Office 12. It’s coming, and like losing the head off your beer, it’s impossible to stop. Microsoft recently gave us press pundits a first look at Office 12 Beta 1. Based on my testing, I can say that you’d best pay attention to this version of Office: It’s going to impact your life -- more so than previous iterations.
Folks with user-facing IT positions had better look at Office 12 (also known as XPS) with only one thing in mind: preparation. This time around, you’ll need to be worried about more than managing an orderly software rollout. You’ll need to match that rollout to user-training sessions. Whatever you do, don’t deploy this puppy on the desks of untrained users.
Power users can probably worm their way through, though there are enough advanced features that they'll almost certainly screw something up without proper documentation. But average users will be lost if confronted with these screens out of the blue, and you’ll wind up with a help desk nightmare. Moreover, it’s easy to see that this version is going to impact even network and desktop administrators in a big way.
I still have Office 12 Beta 1 installed on my spare Gateway CX200 convertible notebook (look for a review of that machine on my SMB IT blog in the near future). It is Beta 1, so please don’t think you’re missing much in terms of functionality. The software is still a huge resource hog, and many of the more detail-oriented features aren’t yet working: PowerPoint, for example, wouldn’t let me bring images from front to back and back again.
As stated in my preview, the new suite is packed with new features, both big and small. The graphical ribbon menu is the one that’s sure to wrinkle the brows of new users the most. Gone are the File/Edit/View drop-downs with which they’ve become familiar. Instead, they are confronted with a fat, gray morass of options and icons that are actually more efficient after users are trained how to use them, but the change can be nerve-racking for non-techie users the first time they encounter it.

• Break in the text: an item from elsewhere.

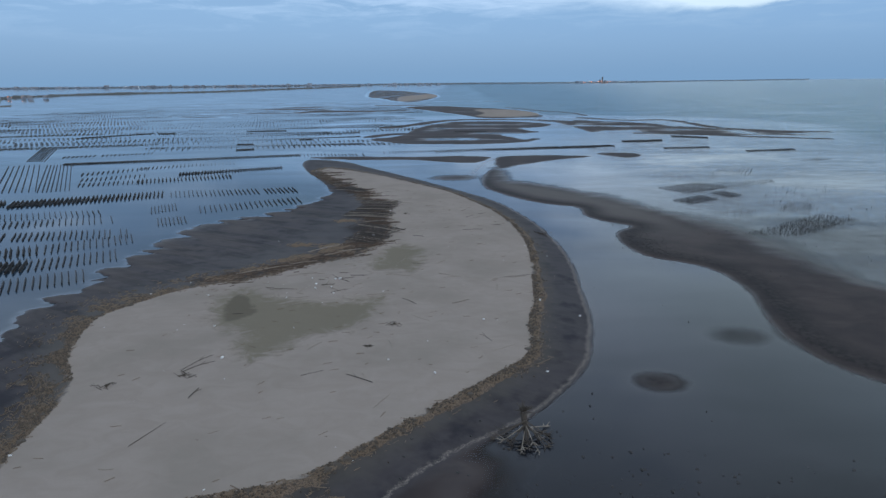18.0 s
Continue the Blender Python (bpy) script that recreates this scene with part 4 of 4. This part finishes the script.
rng = random.Random(21)
normals = np.roll(dry_line, -1, 0) - np.roll(dry_line, 1, 0)
normals = np.stack([normals[:, 1], -normals[:, 0]], 1) / np.linalg.norm(normals, axis=1)[:, None]
reeds, clods_ = [], []
while len(reeds) < 17000:
    i = rng.randrange(len(dry_line))
    t = rng.random()
    p = dry_line[i] * (1 - t) + dry_line[(i + 1) % len(dry_line)] * t
    lee = p[0] < -24 and p[1] > 146
    south = p[1] < 118 and p[0] < -22 or p[0] < -40 and p[1] < 146
    reach = rng.expovariate(3.2) if not south else rng.expovariate(0.75)
    if lee:
        reach = rng.uniform(-0.8, 6.0) if p[1] < 185 else rng.uniform(-0.5, 3.0)
        if rng.random() < 0.6:
            continue
    q = p + normals[i] * (reach - 0.25)
    if rng.random() > 0.42 + 1.2 * noise.noise(Vector((q[0] * 0.45, q[1] * 0.45, 0))):
        continue
    z = ground_at(q[0], q[1])
    if z < 0.08:
        continue
    along = math.atan2(-normals[i][0], normals[i][1])
    size = rng.uniform(0.15, 0.55) if rng.random() < 0.98 else rng.uniform(0.8, 2.0)
    row = (q[0] + rng.gauss(0, 0.1), q[1] + rng.gauss(0, 0.1), z - 0.01, size, along + rng.gauss(0, 0.6), rng.uniform(0, 0.06), rng.uniform(0.012, 0.03))
    (clods_ if rng.random() < 0.30 else reeds).append(row)
for cx, cy in ((-37.2, 167.0), (-32.1, 166.4), (-30.4, 165.2), (-32.3, 163.5), (-34.9, 160.4), (-36.9, 158.5), (-30.1, 162.4), (-40.5, 154.5), (-43.5, 150.8), (-28.0, 186.0), (-33.0, 183.0)):
    for k in range(150):
        x, y = cx + rng.gauss(0, 1.1), cy + rng.gauss(0, 0.6)
        reeds.append((x, y, ground_at(x, y), rng.uniform(0.2, 0.9), rng.gauss(0.7, 0.5), rng.uniform(0, 0.08), rng.uniform(0.014, 0.03)))
for k in range(900):
    x, y = rng.uniform(-46, -4), rng.uniform(108, 215)
    if float(from_line(np.array([x]), np.array([y]), dry_line, True)[0]) > 0.5 and rng.random() < 0.35 + 0.5 * noise.noise(Vector((x * 0.12, y * 0.12, 3))):
        reeds.append((x, y, ground_at(x, y), rng.uniform(0.2, 0.9), rng.gauss(0.4, 0.5), 0.02, rng.uniform(0.01, 0.022)))
mats = []
for k in range(2300):
    # ragged tongues of reed that the sea combed up the lee beach
    u = rng.random()
    i = int(u * (len(LITTER) - 1))
    f = u * (len(LITTER) - 1) - i
    x, y = LITTER[i][0] * (1 - f) + LITTER[i + 1][0] * f, LITTER[i][1] * (1 - f) + LITTER[i + 1][1] * f
    x, y = x + rng.gauss(0, 1.3), y + rng.gauss(0, 1.0)
    tongue = noise.noise(Vector((x * 0.10, y * 0.42, 7.0)))
    if y > 166 and tongue < -0.05 or y <= 166 and rng.random() < 0.6:
        continue
    x += max(tongue, 0) * 6.0
    mats.append((x, y, ground_at(x, y) + 0.01, rng.uniform(0.5, 2.4), 0.28 + rng.gauss(0, 0.3), rng.uniform(0, 0.08), rng.uniform(0.018, 0.038)))
scatter("reed_mat", "dark brown mats of rotting reed on the lee beach", ROTTEN, mats, reed)
scatter("straw", "brown reed straw along the tide line", STRAW, reeds, reed)
scatter("weed", "dark brown clumps of weed and bark in the straw", DARKWOOD, [(x, y, z, size * 0.30, turn, 0.07 + lift, r) for x, y, z, size, turn, lift, r in clods_], clod)
clods_ = []
for cx, cy, sx, sy, count in ((-9, 104, 3.6, 2.0, 420), (-15, 101, 3.5, 2.2, 160), (32, 90, 2.6, 3.2, 220), (37, 84.5, 3.0, 0.8, 160), (51, 129.5, 2.5, 1.4, 120), (16.5, 166, 1.6, 5.0, 260), (15.5, 181, 1.6, 1.5, 90),
                              (40, 165, 12, 16, 160), (55, 190, 14, 20, 260), (20, 262, 5, 3, 140), (-2, 108, 9, 5, 200)):
    for k in range(count):
        x, y = rng.gauss(cx, sx), rng.gauss(cy, sy)
        size = rng.uniform(0.04, 0.20) if cy < 150 else rng.uniform(0.03, 0.10)
        clods_.append((x, y, max(ground_at(x, y), -0.02), size, rng.uniform(0, 6), rng.uniform(0.04, 0.12), 0))
scatter("shell_clumps", "dark clumps of shells and weed on the wet mud", OYSTER, clods_, clod)

# ---- far racks: rows upon rows across the lagoon ----
rows_far, rng = [], random.Random(33)
for k in range(46):
    y = 300 + k * 7.5 + rng.uniform(-2, 2)
    x = -330 + rng.uniform(-40, 40)
    while x < -60 - 0.10 * (y - 300):
        run = rng.uniform(25, 90)
        if rng.random() < 0.82:
            n = int(run / 1.9)
            for j in range(n):
                rows_far.append((x + j * 1.9, y + j * 0.5, 0.12, rng.uniform(3.4, 4.6), 1.95 + rng.uniform(-0.05, 0.05), 0.0, 0.11))
        x += run + rng.uniform(4, 20)
for k in range(26):
    x, y = rng.uniform(-330, -60), rng.uniform(520, 760)
    n = rng.randrange(6, 22)
    rows_far += [(x + j * 2.2, y + j * 0.5, 0.1, 4.5, 1.95, 0.0, 0.10) for j in range(n)]
scatter("far_oyster_racks", "far rows of dark oyster racks across the lagoon", BAMBOO, [r for r in rows_far if ground_at(r[0], r[1]) < -0.02], reed)


# ---- the far shore ----
def shore(name, points, deep, high, seed, label, mat, rough_by=0.5):
    """A low bank of land along a line, with an uneven crest of trees."""
    line = spline(points, False, 40)
    rr = np.random.default_rng(seed)
    n = len(line)
    tops = high * (0.35 + rough_by * np.abs(waves(line[:, 0], line[:, 1], 90, seed)) + rough_by * 0.5 * rr.random(n))
    away = line / np.linalg.norm(line, axis=1)[:, None]
    verts = [(*p, -0.5) for p in line] + [(*(p + a * deep * 0.1), h * 0.35) for p, a, h in zip(line, away, tops)] + [(*(p + a * deep * 0.35), h) for p, a, h in zip(line, away, tops)]
    verts += [(*(p + a * deep), h * 0.9) for p, a, h in zip(line, away, tops)] + [(*(p + a * (deep + 5)), -0.5) for p, a in zip(line, away)]
    faces = [(r * n + i, r * n + i + 1, (r + 1) * n + i + 1, (r + 1) * n + i) for r in range(4) for i in range(n - 1)]
    mesh = bpy.data.meshes.new(name)
    mesh.from_pydata(verts, [], faces)
    mesh.materials.append(mat)
    return tagged(new(name, mesh), label, "land", kind="structure")


shore("far_bank", [(-1300, 980), (-819, 1058), (-807, 1159), (-803, 1382), (-616, 1587), (-561, 1923), (-480, 2250), (-410, 2597)], 60, 4.6, 1, "low dark bank of the lagoon's west shore", LAND)
shore("far_spit", [(-760, 690), (-600, 705), (-530, 720), (-506, 735)], 60, 0.9, 2, "low dark spit of mud in the lagoon", LAND, 0.2)
shore("far_coast_west", [(-4200, 2500), (-3000, 2700), (-2236, 2900), (-1392, 2900), (-900, 3000), (-623, 3100), (-200, 3350), (92, 3490)], 300, 15.0, 3, "far wooded coast with a town", HAZED_TREES, 0.10)
shore("far_coast_north", [(92, 3490), (400, 3300), (704, 3170), (950, 3250), (1180, 3500)], 250, 12, 4, "far dark coast beside a harbour", HAZED_TREES, 0.10)
shore("far_headland", [(900, 3600), (1300, 3700), (1900, 4100), (2500, 4500)], 200, 13, 5, "far dark wooded headland on the horizon", HAZED_TREES, 0.12)


def house(x, y, wide_, deep, tall, base, pitched, seed):
    r = random.Random(seed)
    thing = tagged(new("house"), "far pale house in a town on the shore", "house", "houses on the far shore")
    thing.matrix_basis = Matrix.Translation((x, y, base)) @ Matrix.Rotation(r.uniform(-0.4, 0.4), 4, "Z")
    bm = bmesh.new()
    bmesh.ops.create_cube(bm, size=1, matrix=Matrix.Translation((0, 0, tall / 2)) @ Matrix.Diagonal((wide_, deep, tall, 1)))
    part("wall", bm, HAZED_WALLS, thing)
    bm = bmesh.new()
    w2, d2 = wide_ / 2 + 0.4, deep / 2 + 0.4
    peak = tall + (3.0 if pitched else 0.8)
    inset = 0.0 if pitched else w2 * 0.9
    v = [bm.verts.new(p) for p in ((-w2, -d2, tall), (w2, -d2, tall), (w2, d2, tall), (-w2, d2, tall), (-w2 + 0.3, -d2 * (0 if pitched else 0.9), peak), (w2 - 0.3, -d2 * (0 if pitched else 0.9), peak), (w2 - 0.3, d2 * (0.02 if pitched else 0.9), peak), (-w2 + 0.3, d2 * (0.02 if pitched else 0.9), peak))]
    for f in ((0, 1, 5, 4), (1, 2, 6, 5), (2, 3, 7, 6), (3, 0, 4, 7), (4, 5, 6, 7), (3, 2, 1, 0)):
        bm.faces.new([v[k] for k in f])
    part("roof", bm, ROOFS, thing)
    return thing


rng = random.Random(44)
for k in range(170):
    f = rng.random()
    x = -2900 + f * 2800
    y = 2905 + 0.18 * max(0, x + 1392) + rng.uniform(-20, 30)
    house(x, y, rng.uniform(7, 24), rng.uniform(8, 14), rng.uniform(3, 6.5) if rng.random() < 0.9 else rng.uniform(7, 10), 1.0, rng.random() < 0.4, k)
for k in range(9):
    house(-815 + k * 13 + rng.uniform(-2, 2), 1085 + rng.uniform(-14, 14), rng.uniform(4, 8), rng.uniform(4, 6), rng.uniform(1.8, 2.8), 0.6, True, 300 + k)
for k in range(26):
    house(rng.gauss(720, 90), 3190 + rng.uniform(0, 60), rng.uniform(8, 22), rng.uniform(8, 14), rng.uniform(4, 9), 1.0, False, 400 + k)


def plant_tower(x, y):
    thing = tagged(new("chimney_tower"), "tall far industrial tower beside the harbour", "tower")
    thing.location = (x, y, 0)
    for dx, wide_, tall in ((0, 8, 30), (-12, 12, 17), (14, 14, 13), (28, 10, 9)):
        bm = bmesh.new()
        bmesh.ops.create_cone(bm, cap_ends=True, segments=8, radius1=wide_ / 2, radius2=wide_ / 2.4, depth=tall, matrix=Matrix.Translation((dx, 0, tall / 2)))
        part("block", bm, ROOFS, thing)


plant_tower(716, 3160)


# lit lamps on the far shore
def lamp_glow(name, colour, power):
    m, n = material(name)
    n.add("ShaderNodeOutputMaterial", {0: n.add("ShaderNodeEmission", {0: (*colour, 1), 1: power}).outputs[0]})
    return m


WARM, COOL = lamp_glow("warm_lamp", (1.0, 0.35, 0.18), 2.2), lamp_glow("white_lamp", (0.9, 0.95, 1.0), 1.6)
for k in range(44):
    if k < 20:
        x, y, mat = rng.gauss(690, 40), 3155, WARM
    elif k < 26:
        x, y, mat = rng.uniform(500, 860), 3160, COOL
    elif k < 32:
        x, y, mat = rng.uniform(-800, -715), 1070, WARM
    else:
        x, y, mat = rng.uniform(-2400, -300), 2930, COOL
    bm = bmesh.new()
    size = 0.9 if y > 2000 else 0.4
    bmesh.ops.create_icosphere(bm, subdivisions=1, radius=size)
    lamp = tagged(new("street_lamp"), "lit lamp on the far shore", "lamp", "lamps on the far shore")
    lamp.location = (x, y, 0)
    high = rng.uniform(4, 9) if y > 2000 else rng.uniform(2.5, 4)
    bulb = part("bulb", bm, mat, lamp)
    bulb.location = (0, 0, high)
    bm = bmesh.new()
    rod(bm, (0, 0, -0.3), (0, 0, high), 0.2, 0.12, 5)
    part("post", bm, ROOFS, lamp)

Further, there are underlying features that could cause many problems. A big one is the powerful new file format. Based on XML and Zip technology, it allows users to save metadata into a document and even store multiple versions of the same document in a single file.
If you have users take advantage of this feature, you need to train them to process each document with the Finish menu option, consolidating all changes and clearing the document of unwanted comments and such. Without that, you could wind up having someone send a client every copy of a proposal from draft to final -- with markups. And because the new file format has its own menu option under Save As, it’s easy to hit it by accident.
Additionally, Microsoft is adding more back-end server support to Office 12. Document management is a key feature of the new Office Server, as is integrating that technology with WWF (Windows Workflow Foundation). Combined, the two can let you build your own customized workflow process using Office docs as the lynchpin. Configuring these back-end services, especially what’s been promised in WWF, is far from trivial the first time around. New administrators face not only Office integration hurdles, but deployment best practices and security issues, too.
Don’t get me wrong; I’m not pooh-poohing Office 12’s new feature set. This is powerful and probably more efficient stuff when users get the hang of it. But, far more than any previous Office version, this one will need a clear and deep deployment map laid out for it -- one that includes training for IT staff as well as users. Without it, the first few months of Office 12 are going to be no fun at all.